Сесиль рывком села на кровати. Вокруг была звенящая, полная света тишина. Но Мэтью был жив! Она сразу же вспомнила это. И тут же со жгучей радостью, залившей ее яркой краской, вспомнила еще одного человека. Поскольку он тоже был жив и был очень ей дорог. Ей стало и стыдно, и горько, и нежно. Стыдно, потому что Мэтью лежал в гипсе, а нежно и горько – от силы любви, которая (так с парусами бывает, когда налетает взволнованный ветер!) тотчас же раздула собой ее душу, и эта душа заиграла, забилась.
– Сойер спрашивал, не вернулась ли ты, – осторожно сказала Бетси.
– Когда?
– Все время, все время! Раз пять меня спрашивал!
– А где он сейчас?
– Откуда я знаю? Возьми позвони.
Сесиль покачала головой. Она до сих пор не была уверена в том, какие отношения связывают ее с красавцем и общим любимчиком Сойером-Пресли. За день до того, как бедный Мэтью попал под машину «Лендровер», Сесиль ночевала у Сойера и там же лишилась невинности. Во всей русской школе она одна лишилась невинности так поздно: почти в восемнадцать. Но в том, что так поздно, повинен был Мэтью, который следил, доносил тут же папе и вечно готов был убить всех бойфрендов. Их было немного, но все-таки были.

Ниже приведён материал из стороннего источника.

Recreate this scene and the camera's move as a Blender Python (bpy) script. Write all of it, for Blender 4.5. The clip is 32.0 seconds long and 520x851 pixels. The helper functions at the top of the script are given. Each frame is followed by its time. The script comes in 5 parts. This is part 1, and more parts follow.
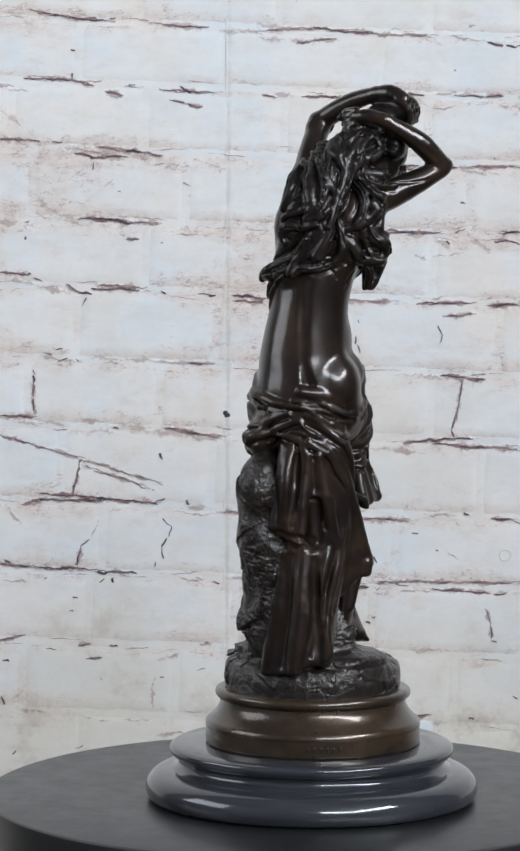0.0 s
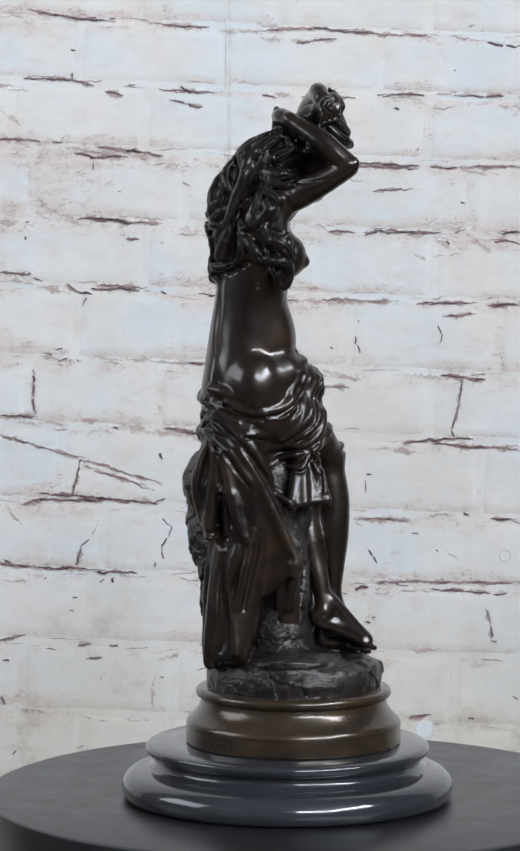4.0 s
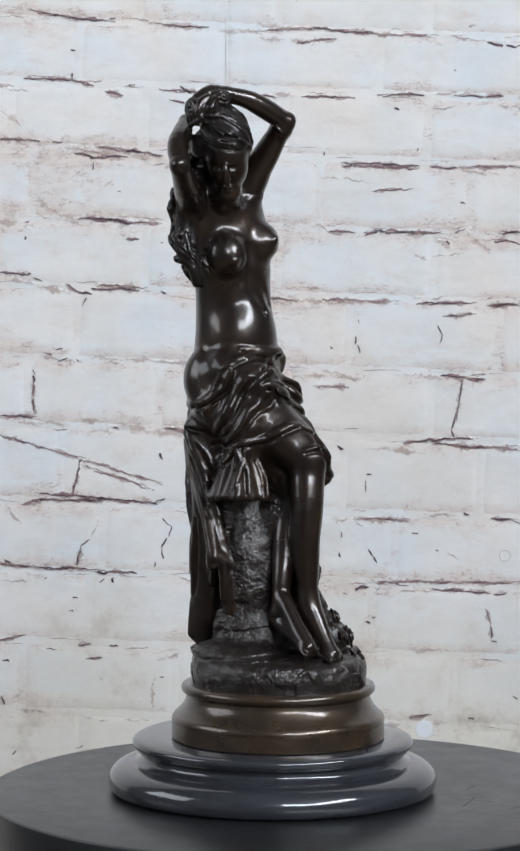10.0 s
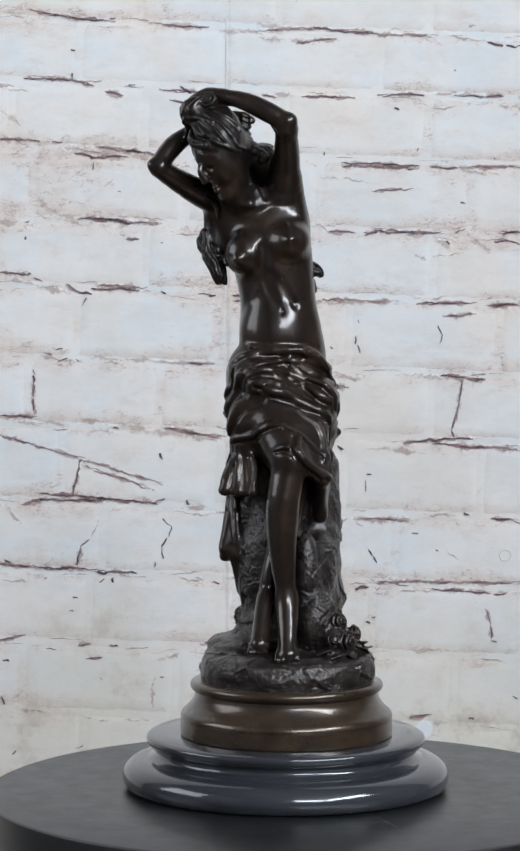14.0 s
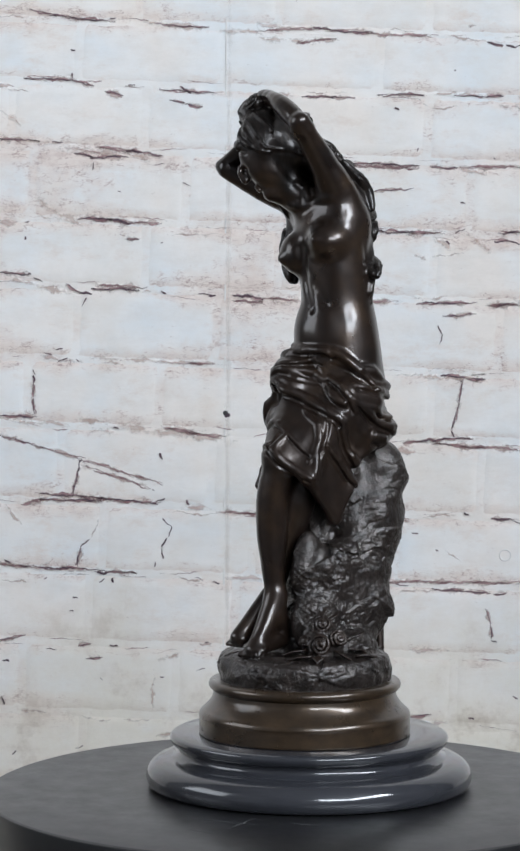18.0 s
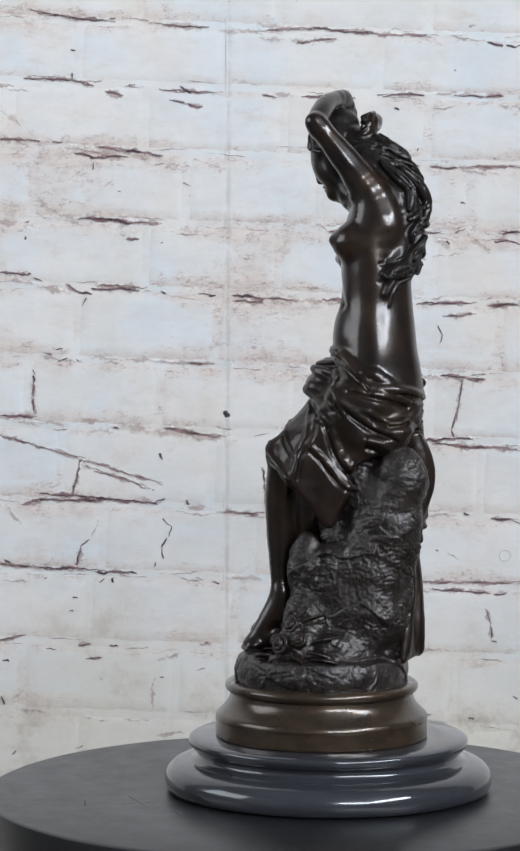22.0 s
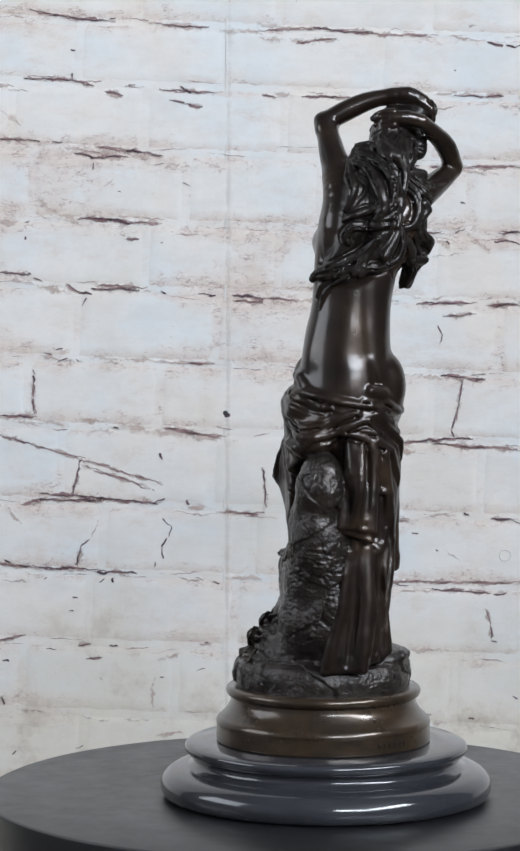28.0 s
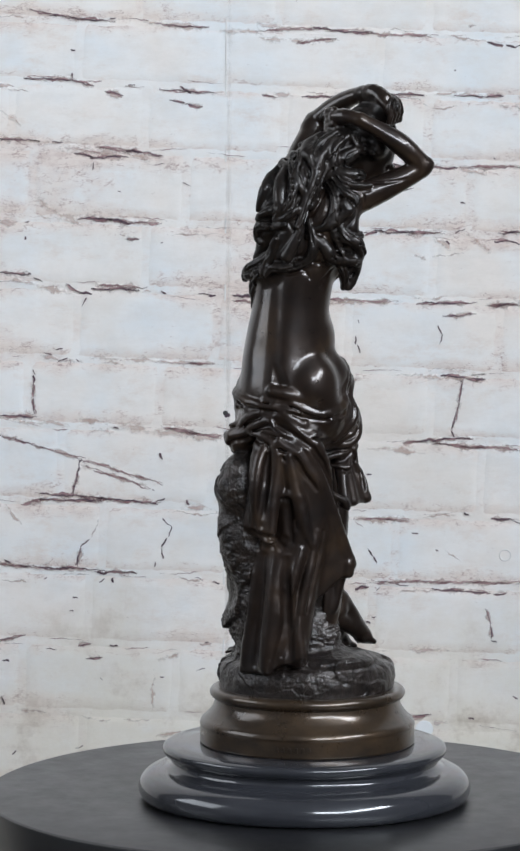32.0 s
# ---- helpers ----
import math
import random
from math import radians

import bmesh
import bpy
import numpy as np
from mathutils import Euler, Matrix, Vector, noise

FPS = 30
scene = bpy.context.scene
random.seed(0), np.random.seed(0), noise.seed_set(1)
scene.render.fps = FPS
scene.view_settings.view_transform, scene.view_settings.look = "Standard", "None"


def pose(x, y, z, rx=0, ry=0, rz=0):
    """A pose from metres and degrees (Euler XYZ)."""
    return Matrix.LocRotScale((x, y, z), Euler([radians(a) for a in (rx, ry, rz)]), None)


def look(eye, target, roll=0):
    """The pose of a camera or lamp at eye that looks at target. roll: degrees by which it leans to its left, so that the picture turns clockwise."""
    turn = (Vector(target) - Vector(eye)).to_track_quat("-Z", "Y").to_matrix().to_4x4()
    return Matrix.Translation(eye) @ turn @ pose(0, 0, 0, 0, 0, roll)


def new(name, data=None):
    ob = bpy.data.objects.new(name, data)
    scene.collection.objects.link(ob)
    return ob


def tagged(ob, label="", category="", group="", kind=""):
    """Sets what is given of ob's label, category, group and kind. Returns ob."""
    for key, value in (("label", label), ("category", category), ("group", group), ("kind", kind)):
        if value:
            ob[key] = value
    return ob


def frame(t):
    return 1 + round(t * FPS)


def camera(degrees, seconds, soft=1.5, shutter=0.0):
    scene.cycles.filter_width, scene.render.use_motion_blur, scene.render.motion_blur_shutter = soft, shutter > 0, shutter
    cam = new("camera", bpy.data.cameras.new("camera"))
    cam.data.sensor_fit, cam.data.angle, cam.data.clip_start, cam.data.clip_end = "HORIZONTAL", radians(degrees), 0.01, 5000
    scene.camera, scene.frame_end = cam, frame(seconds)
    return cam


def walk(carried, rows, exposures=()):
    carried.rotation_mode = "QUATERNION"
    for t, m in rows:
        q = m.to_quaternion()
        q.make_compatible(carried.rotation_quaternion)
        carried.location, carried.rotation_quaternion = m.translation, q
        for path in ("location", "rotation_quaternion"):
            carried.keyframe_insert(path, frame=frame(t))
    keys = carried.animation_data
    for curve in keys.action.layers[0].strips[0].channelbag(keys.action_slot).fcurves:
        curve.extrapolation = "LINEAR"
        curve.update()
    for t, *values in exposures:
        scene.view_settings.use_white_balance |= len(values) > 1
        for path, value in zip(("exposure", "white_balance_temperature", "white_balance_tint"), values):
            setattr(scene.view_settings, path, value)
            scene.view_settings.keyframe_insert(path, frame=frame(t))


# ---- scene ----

Бенджамен Сойер покорил сердце Сесиль в самом начале учебы, когда все пришли на костер и там начали петь. Мэтью и Сесиль спели тогда романс «Отвори потихоньку калитку», Бетси – знаменитую русскую колыбельную «Спят усталые игрушки, книжки спят», Надежда и мать ее пели частушки. Короче, все шло как по маслу, и всем было весело. Бенджамен Сойер опоздал и пришел уже к концу. Костер осветил его с радостным шумом. Сесиль почувствовала, что такая красота, которой располагал Сойер, должна вызывать страдания и зависть других людей, и ей стало жаль Бенджамена. Одной из душевных особенностей Сесиль были своеобразно понимаемые ею человеческие переживания. Она, например, честно думала, что если один человек вдруг обидит другого, то жалко того, кто обидел, поскольку ему предстоят муки сердца: время ведь не разворачивается обратно, и возможность не обидеть того, кого ты обидел, уже позади. Взглянув тогда на золотого от огня Бенджамена, Сесиль ужаснулась тому, как жить ему дальше с его красотою и как он, наверное, всех раздражает.